>> start Materials provided

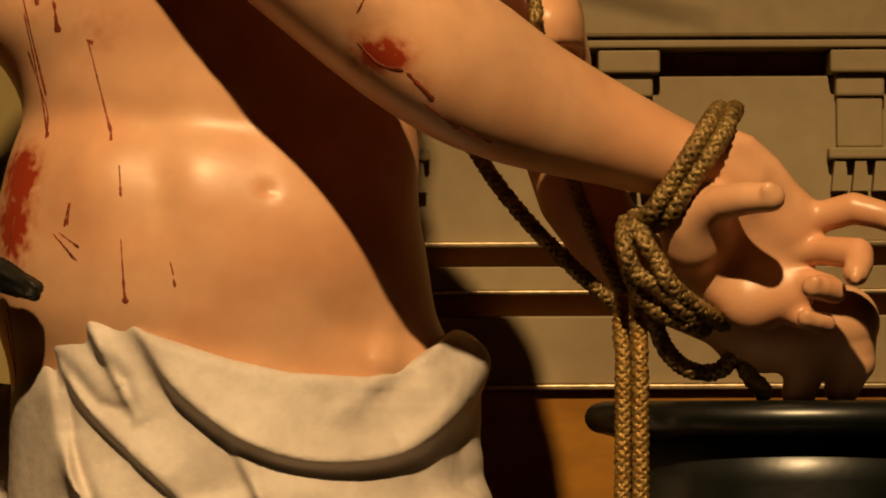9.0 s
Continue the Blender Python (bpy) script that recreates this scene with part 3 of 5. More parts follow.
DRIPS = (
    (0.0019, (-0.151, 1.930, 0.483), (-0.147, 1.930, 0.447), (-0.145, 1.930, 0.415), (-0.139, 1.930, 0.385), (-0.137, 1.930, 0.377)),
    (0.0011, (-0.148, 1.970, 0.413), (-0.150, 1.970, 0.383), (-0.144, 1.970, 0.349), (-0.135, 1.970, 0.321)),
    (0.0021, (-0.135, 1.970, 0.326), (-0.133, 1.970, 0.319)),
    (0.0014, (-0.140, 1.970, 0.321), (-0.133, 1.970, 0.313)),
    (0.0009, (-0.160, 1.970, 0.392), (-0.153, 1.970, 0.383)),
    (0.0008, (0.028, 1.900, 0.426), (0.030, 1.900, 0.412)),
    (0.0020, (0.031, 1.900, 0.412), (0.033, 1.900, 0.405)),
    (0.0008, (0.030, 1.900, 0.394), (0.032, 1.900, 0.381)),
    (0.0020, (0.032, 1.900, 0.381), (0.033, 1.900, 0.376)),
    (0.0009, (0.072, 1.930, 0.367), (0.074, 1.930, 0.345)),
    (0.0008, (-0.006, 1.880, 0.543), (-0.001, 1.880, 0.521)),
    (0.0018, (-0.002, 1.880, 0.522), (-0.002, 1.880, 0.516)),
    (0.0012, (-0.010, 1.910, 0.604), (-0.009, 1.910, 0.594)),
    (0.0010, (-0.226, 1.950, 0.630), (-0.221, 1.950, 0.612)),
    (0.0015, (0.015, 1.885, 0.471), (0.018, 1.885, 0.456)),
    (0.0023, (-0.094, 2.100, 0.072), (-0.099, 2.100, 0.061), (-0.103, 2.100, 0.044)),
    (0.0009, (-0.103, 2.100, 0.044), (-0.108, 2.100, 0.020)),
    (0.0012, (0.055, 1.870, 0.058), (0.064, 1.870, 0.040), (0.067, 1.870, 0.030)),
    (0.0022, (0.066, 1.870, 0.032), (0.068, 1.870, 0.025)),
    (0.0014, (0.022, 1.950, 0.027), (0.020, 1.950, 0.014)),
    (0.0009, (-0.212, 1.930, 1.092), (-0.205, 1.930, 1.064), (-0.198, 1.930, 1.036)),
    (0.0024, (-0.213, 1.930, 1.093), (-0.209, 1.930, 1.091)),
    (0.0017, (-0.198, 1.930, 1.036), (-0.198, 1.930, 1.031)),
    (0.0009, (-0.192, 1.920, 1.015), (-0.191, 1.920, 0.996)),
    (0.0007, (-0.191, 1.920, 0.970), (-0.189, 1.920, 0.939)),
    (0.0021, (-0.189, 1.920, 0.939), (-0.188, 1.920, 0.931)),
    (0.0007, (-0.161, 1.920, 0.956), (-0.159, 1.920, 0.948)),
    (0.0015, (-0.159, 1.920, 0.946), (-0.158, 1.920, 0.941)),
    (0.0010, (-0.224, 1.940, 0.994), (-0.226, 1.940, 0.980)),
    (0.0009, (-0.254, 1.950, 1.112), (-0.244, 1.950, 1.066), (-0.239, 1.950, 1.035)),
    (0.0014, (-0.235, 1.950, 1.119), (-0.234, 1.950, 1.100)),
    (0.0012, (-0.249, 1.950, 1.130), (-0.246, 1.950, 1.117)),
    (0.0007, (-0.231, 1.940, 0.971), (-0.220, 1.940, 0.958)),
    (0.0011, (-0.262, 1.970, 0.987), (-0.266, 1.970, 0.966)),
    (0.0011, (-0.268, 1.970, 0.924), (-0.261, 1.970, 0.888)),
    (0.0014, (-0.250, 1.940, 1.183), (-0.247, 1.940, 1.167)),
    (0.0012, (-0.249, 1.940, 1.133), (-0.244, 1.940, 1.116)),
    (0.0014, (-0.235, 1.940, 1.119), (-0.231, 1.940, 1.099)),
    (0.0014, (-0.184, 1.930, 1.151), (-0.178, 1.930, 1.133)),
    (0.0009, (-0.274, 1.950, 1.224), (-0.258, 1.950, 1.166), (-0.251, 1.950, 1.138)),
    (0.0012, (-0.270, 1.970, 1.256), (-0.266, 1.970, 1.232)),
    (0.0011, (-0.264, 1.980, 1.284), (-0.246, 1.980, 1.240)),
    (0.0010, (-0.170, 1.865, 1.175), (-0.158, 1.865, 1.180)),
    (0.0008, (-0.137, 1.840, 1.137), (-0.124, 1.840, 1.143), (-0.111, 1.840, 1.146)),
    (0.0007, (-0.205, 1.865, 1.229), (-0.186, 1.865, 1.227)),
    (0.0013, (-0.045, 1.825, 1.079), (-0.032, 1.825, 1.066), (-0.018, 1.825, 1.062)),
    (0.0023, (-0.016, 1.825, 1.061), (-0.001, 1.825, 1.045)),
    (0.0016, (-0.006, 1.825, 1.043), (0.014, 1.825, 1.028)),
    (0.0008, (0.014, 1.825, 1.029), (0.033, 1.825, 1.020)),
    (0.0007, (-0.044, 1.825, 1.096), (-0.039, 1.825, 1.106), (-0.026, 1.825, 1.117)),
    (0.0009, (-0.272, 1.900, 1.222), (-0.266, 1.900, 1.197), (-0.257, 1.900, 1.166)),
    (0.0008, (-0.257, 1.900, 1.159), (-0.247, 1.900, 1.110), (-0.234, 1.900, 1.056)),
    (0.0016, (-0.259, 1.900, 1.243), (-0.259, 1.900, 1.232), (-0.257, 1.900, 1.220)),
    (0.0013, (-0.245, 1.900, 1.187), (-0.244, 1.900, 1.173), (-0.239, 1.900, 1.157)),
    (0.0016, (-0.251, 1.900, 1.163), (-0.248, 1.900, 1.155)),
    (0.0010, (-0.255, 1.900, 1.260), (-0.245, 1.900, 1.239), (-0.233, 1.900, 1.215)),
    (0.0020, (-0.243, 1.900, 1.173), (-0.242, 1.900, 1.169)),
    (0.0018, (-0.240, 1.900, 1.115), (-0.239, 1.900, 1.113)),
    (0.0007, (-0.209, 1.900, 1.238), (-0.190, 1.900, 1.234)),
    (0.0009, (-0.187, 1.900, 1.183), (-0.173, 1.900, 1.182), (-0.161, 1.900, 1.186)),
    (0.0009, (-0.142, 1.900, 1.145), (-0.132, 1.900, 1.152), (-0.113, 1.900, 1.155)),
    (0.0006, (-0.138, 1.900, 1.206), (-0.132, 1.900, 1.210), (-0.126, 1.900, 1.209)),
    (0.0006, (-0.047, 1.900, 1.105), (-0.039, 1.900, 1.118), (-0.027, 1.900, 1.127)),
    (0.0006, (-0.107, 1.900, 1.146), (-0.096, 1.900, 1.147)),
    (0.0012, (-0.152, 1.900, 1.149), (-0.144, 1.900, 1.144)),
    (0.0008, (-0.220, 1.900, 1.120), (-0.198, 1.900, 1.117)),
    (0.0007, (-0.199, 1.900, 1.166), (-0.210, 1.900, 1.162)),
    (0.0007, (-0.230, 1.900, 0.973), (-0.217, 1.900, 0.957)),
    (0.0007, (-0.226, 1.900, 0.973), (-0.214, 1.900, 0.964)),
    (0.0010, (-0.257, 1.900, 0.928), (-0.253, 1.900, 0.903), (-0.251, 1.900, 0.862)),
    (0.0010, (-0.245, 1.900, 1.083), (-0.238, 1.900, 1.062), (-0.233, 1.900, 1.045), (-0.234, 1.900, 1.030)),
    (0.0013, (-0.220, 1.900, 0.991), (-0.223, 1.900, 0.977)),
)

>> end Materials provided
>> start Materials provided

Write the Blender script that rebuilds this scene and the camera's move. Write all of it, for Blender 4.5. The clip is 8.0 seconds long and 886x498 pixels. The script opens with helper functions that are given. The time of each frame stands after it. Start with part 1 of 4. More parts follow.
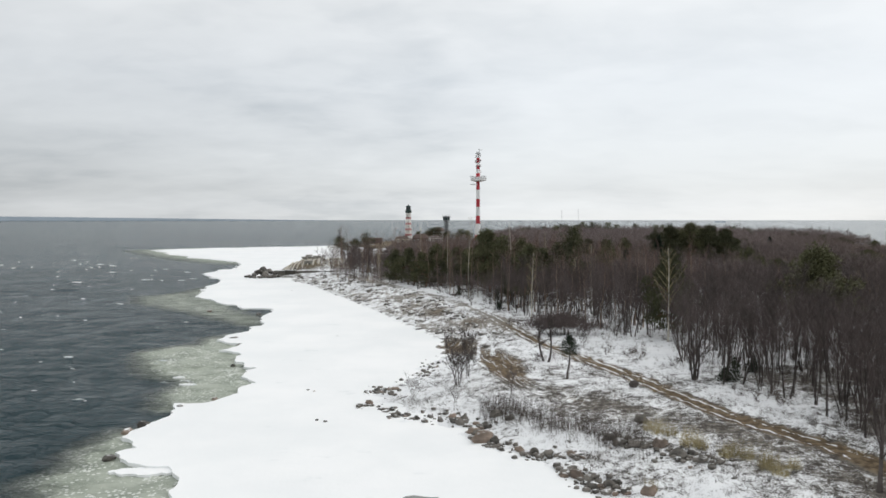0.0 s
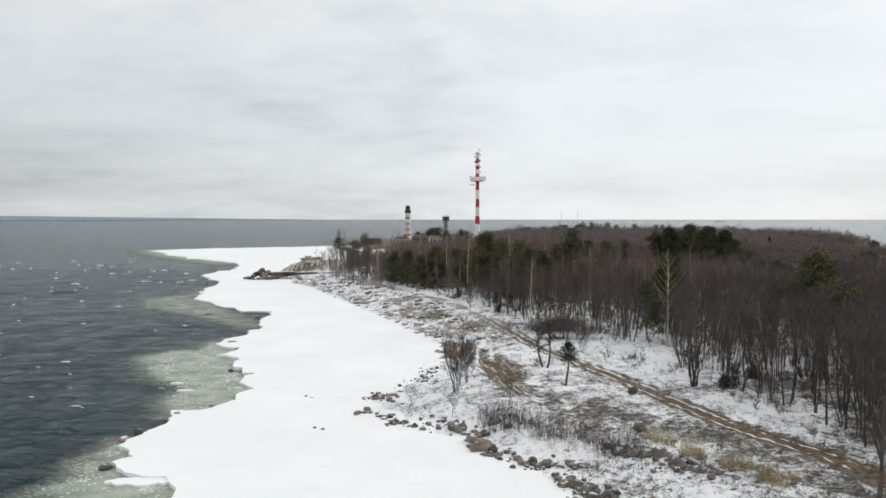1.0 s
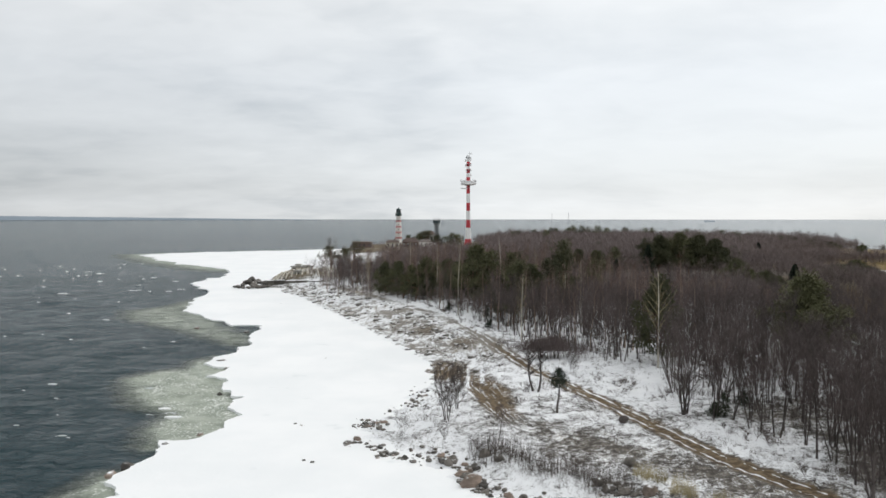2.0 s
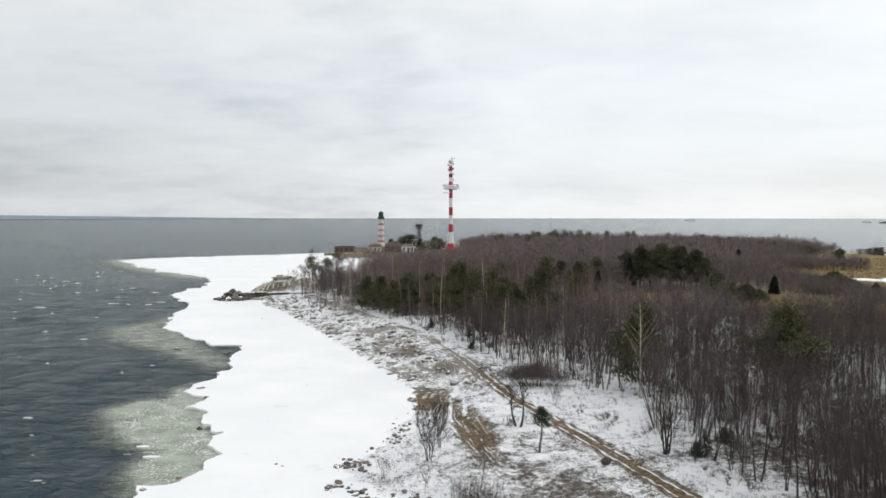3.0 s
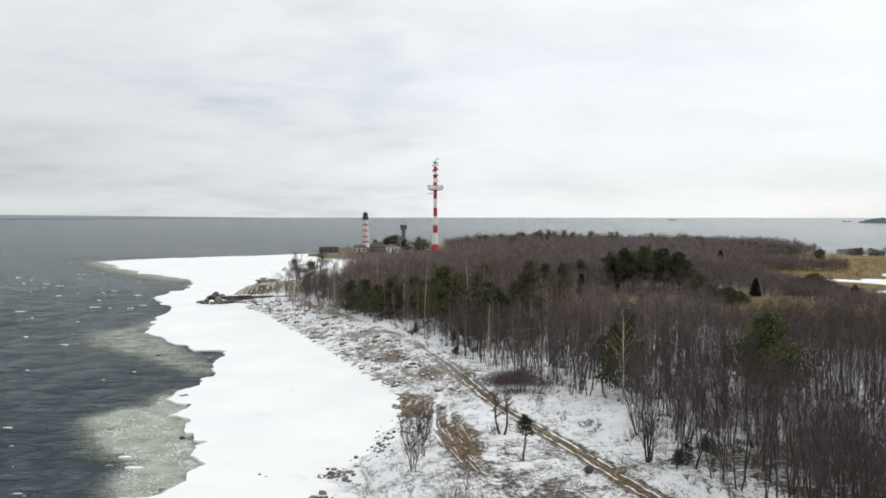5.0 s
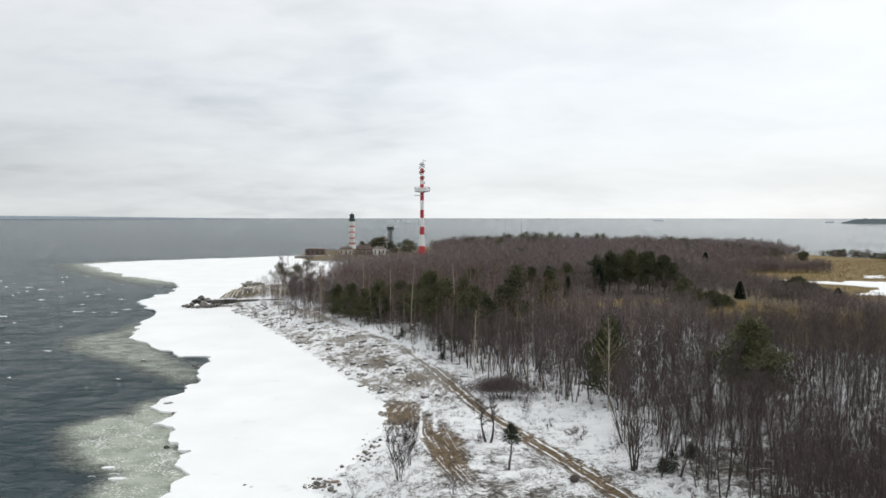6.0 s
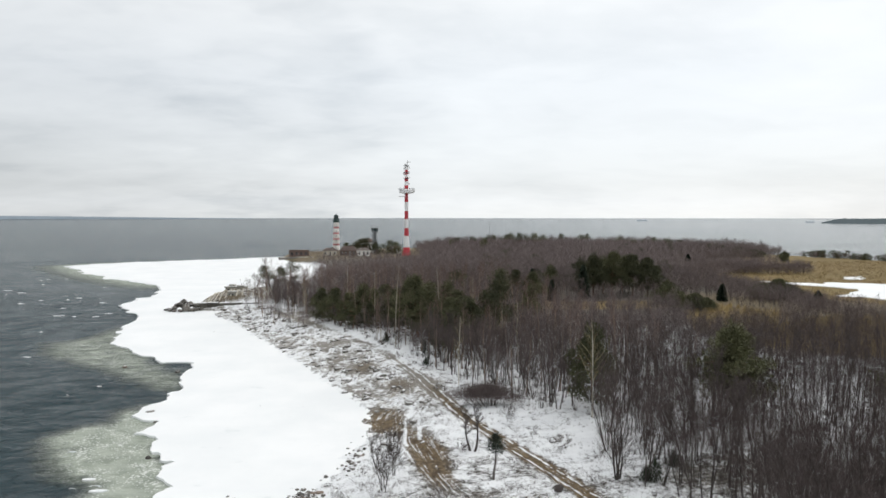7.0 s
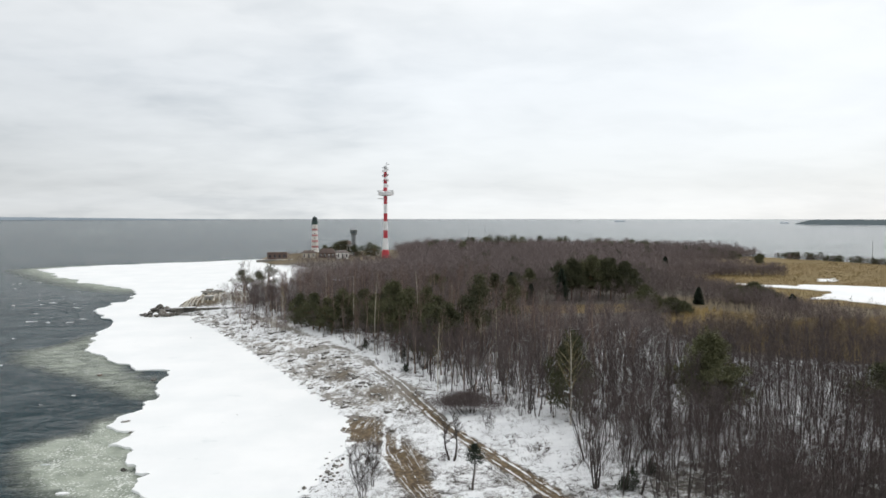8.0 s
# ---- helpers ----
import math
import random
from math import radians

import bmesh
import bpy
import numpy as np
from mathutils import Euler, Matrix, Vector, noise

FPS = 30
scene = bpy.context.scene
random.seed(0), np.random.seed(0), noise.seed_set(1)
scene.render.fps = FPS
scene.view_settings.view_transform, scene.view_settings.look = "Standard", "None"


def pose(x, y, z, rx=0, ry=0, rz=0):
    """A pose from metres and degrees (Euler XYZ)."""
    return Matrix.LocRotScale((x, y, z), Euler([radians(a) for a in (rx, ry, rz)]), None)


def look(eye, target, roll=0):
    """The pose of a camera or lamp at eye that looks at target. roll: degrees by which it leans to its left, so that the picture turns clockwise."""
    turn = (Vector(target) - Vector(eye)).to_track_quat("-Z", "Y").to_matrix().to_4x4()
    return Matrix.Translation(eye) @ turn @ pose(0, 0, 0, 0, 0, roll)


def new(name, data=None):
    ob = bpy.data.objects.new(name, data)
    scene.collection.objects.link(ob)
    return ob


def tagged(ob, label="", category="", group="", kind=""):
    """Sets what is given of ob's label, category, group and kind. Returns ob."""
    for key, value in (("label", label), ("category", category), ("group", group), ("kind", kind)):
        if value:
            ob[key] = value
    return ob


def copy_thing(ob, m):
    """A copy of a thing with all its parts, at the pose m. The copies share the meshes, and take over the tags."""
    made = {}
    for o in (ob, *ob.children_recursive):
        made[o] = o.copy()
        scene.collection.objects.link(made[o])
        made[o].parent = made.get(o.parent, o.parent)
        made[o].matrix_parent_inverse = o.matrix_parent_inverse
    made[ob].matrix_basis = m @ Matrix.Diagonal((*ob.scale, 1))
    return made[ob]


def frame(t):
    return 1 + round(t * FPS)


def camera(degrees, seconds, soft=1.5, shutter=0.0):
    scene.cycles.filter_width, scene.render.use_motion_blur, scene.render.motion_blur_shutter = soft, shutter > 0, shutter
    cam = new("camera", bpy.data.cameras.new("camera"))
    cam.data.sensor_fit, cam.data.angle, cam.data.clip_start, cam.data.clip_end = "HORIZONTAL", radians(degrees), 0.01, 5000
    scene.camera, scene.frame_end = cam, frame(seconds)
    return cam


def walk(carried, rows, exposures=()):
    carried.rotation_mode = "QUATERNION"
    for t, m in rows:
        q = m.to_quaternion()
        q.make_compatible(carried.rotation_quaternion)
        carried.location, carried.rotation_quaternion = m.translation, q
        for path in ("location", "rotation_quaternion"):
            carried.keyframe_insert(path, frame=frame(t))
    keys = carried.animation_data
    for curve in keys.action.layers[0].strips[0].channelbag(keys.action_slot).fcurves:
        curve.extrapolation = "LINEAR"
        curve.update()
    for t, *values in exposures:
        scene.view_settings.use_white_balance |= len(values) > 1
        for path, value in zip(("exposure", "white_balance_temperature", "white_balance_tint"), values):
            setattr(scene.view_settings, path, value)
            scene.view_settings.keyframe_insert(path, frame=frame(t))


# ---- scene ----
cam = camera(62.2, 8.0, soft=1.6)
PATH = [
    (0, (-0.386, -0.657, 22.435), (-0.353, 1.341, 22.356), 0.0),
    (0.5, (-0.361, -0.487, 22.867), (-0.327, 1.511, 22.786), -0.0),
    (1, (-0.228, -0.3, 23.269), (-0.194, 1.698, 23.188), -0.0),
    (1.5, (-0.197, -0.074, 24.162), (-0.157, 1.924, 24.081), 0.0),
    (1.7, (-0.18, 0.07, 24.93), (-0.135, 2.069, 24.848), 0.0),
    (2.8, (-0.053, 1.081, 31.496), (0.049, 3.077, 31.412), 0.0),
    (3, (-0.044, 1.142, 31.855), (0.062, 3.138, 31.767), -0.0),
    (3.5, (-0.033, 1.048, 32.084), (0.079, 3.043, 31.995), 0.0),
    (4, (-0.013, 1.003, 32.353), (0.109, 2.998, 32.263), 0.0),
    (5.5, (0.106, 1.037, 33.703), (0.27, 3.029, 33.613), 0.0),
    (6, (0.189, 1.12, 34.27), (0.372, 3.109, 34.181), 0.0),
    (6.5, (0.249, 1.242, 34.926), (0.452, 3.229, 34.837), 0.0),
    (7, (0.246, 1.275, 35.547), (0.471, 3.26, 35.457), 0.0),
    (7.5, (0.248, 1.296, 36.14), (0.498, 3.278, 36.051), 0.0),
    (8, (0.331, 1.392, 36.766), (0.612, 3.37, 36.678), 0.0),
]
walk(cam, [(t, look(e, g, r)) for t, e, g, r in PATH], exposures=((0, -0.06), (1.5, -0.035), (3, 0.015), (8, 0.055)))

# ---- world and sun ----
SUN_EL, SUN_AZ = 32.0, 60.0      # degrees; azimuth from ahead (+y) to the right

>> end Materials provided
>> start Materials provided

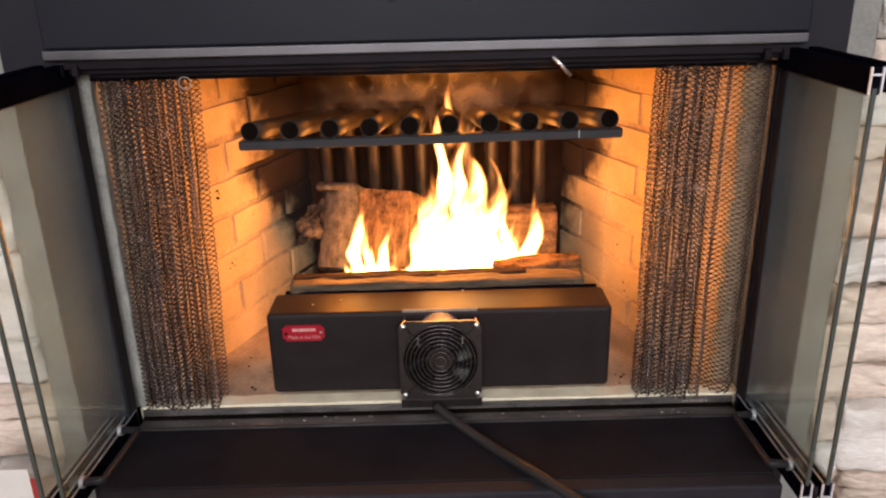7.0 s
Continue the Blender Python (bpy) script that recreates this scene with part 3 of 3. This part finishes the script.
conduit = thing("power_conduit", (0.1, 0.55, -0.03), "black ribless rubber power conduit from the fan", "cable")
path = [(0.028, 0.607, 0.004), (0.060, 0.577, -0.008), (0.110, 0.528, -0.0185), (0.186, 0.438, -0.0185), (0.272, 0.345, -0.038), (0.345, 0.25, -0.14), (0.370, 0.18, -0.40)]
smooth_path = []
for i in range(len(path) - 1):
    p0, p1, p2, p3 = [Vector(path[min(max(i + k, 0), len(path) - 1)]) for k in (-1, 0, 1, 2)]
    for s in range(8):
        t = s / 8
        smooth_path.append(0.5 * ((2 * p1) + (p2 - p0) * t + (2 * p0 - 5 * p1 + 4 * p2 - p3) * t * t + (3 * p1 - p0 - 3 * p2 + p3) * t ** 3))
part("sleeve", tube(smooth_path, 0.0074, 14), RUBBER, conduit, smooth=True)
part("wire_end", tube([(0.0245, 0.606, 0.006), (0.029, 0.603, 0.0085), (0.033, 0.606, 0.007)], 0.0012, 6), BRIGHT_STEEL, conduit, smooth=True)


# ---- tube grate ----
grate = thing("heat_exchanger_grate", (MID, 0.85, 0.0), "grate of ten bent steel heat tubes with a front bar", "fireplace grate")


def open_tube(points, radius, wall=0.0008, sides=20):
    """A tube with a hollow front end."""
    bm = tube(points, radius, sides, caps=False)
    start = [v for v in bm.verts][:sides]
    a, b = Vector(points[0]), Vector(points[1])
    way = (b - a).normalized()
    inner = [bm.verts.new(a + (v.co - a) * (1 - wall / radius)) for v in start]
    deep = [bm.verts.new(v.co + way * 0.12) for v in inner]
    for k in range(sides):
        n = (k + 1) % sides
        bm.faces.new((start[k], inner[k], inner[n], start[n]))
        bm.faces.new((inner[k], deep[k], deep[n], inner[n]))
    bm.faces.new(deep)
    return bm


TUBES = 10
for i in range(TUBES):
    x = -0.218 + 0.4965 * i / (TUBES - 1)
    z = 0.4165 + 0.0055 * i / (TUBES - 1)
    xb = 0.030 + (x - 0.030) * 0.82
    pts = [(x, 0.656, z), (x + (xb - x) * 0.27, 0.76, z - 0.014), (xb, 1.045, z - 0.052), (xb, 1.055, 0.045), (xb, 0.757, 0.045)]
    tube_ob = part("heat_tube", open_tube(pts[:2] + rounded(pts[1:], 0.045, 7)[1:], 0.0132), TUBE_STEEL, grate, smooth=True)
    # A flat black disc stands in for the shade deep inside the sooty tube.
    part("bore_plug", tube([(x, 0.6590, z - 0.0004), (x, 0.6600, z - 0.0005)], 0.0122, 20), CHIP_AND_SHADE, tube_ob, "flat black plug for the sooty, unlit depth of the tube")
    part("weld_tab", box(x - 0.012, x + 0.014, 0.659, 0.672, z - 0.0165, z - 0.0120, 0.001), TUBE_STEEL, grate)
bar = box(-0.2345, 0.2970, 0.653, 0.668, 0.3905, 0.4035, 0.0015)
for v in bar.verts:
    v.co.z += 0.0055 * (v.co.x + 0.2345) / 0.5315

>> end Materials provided

▸ **Required work**
Repeat, word for word, only the lines from the line holding "a thing with" through the line holding "for path, value", with both of those lines included.

▸ **Complete response**
    """A copy of a thing with all its parts, at the pose m. The copies share the meshes, and take over the tags."""
    made = {}
    for o in (ob, *ob.children_recursive):
        made[o] = o.copy()
        scene.collection.objects.link(made[o])
        made[o].parent = made.get(o.parent, o.parent)
        made[o].matrix_parent_inverse = o.matrix_parent_inverse
    made[ob].matrix_basis = m @ Matrix.Diagonal((*ob.scale, 1))
    return made[ob]


def frame(t):
    return 1 + round(t * FPS)


def camera(degrees, seconds, soft=1.5, shutter=0.0):
    scene.cycles.filter_width, scene.render.use_motion_blur, scene.render.motion_blur_shutter = soft, shutter > 0, shutter
    cam = new("camera", bpy.data.cameras.new("camera"))
    cam.data.sensor_fit, cam.data.angle, cam.data.clip_start, cam.data.clip_end = "HORIZONTAL", radians(degrees), 0.01, 5000
    scene.camera, scene.frame_end = cam, frame(seconds)
    return cam


def walk(carried, rows, exposures=()):
    carried.rotation_mode = "QUATERNION"
    for t, m in rows:
        q = m.to_quaternion()
        q.make_compatible(carried.rotation_quaternion)
        carried.location, carried.rotation_quaternion = m.translation, q
        for path in ("location", "rotation_quaternion"):
            carried.keyframe_insert(path, frame=frame(t))
    keys = carried.animation_data
    for curve in keys.action.layers[0].strips[0].channelbag(keys.action_slot).fcurves:
        curve.extrapolation = "LINEAR"
        curve.update()
    for t, *values in exposures:
        scene.view_settings.use_white_balance |= len(values) > 1
        for path, value in zip(("exposure", "white_balance_temperature", "white_balance_tint"), values):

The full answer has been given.